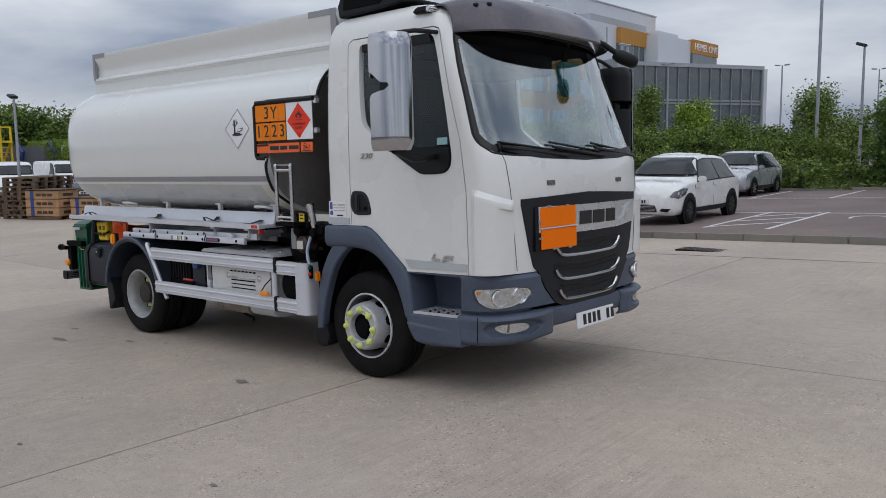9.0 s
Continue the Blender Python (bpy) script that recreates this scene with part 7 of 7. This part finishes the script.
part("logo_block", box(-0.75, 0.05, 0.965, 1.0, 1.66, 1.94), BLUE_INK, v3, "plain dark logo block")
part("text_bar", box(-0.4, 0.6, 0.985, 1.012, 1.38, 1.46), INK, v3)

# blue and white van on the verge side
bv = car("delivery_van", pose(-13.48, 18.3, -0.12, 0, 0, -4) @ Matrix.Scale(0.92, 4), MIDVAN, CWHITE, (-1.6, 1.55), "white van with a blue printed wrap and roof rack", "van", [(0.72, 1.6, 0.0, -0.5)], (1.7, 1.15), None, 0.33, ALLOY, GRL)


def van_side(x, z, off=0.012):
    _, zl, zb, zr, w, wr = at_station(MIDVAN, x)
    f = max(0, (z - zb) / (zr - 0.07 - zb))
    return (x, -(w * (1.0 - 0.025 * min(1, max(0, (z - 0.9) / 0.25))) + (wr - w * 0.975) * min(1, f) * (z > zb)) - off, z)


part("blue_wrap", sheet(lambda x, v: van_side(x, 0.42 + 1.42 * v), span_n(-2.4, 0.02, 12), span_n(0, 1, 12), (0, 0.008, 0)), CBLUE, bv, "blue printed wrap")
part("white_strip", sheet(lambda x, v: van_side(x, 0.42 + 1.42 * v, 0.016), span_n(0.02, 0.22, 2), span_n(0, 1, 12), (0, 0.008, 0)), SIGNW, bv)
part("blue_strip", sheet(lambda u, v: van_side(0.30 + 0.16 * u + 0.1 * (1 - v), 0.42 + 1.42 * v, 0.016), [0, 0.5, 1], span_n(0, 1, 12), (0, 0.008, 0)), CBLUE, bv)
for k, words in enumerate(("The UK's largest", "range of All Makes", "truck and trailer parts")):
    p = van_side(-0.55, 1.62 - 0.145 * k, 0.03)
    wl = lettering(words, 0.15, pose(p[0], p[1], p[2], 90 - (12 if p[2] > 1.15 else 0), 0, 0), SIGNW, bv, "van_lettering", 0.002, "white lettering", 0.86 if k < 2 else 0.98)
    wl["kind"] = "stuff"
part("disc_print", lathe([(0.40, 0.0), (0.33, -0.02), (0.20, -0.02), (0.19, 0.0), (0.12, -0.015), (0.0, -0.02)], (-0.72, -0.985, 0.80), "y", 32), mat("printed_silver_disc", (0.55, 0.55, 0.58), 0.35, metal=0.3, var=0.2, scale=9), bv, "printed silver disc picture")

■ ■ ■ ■

Give again the lines from the one with "Continue the Blender" to the one with "return (x, -(w", both lines included, exactly and with no other line.

Continue the Blender Python (bpy) script that recreates this scene with part 7 of 7. This part finishes the script.
part("logo_block", box(-0.75, 0.05, 0.965, 1.0, 1.66, 1.94), BLUE_INK, v3, "plain dark logo block")
part("text_bar", box(-0.4, 0.6, 0.985, 1.012, 1.38, 1.46), INK, v3)

# blue and white van on the verge side
bv = car("delivery_van", pose(-13.48, 18.3, -0.12, 0, 0, -4) @ Matrix.Scale(0.92, 4), MIDVAN, CWHITE, (-1.6, 1.55), "white van with a blue printed wrap and roof rack", "van", [(0.72, 1.6, 0.0, -0.5)], (1.7, 1.15), None, 0.33, ALLOY, GRL)


def van_side(x, z, off=0.012):
    _, zl, zb, zr, w, wr = at_station(MIDVAN, x)
    f = max(0, (z - zb) / (zr - 0.07 - zb))
    return (x, -(w * (1.0 - 0.025 * min(1, max(0, (z - 0.9) / 0.25))) + (wr - w * 0.975) * min(1, f) * (z > zb)) - off, z)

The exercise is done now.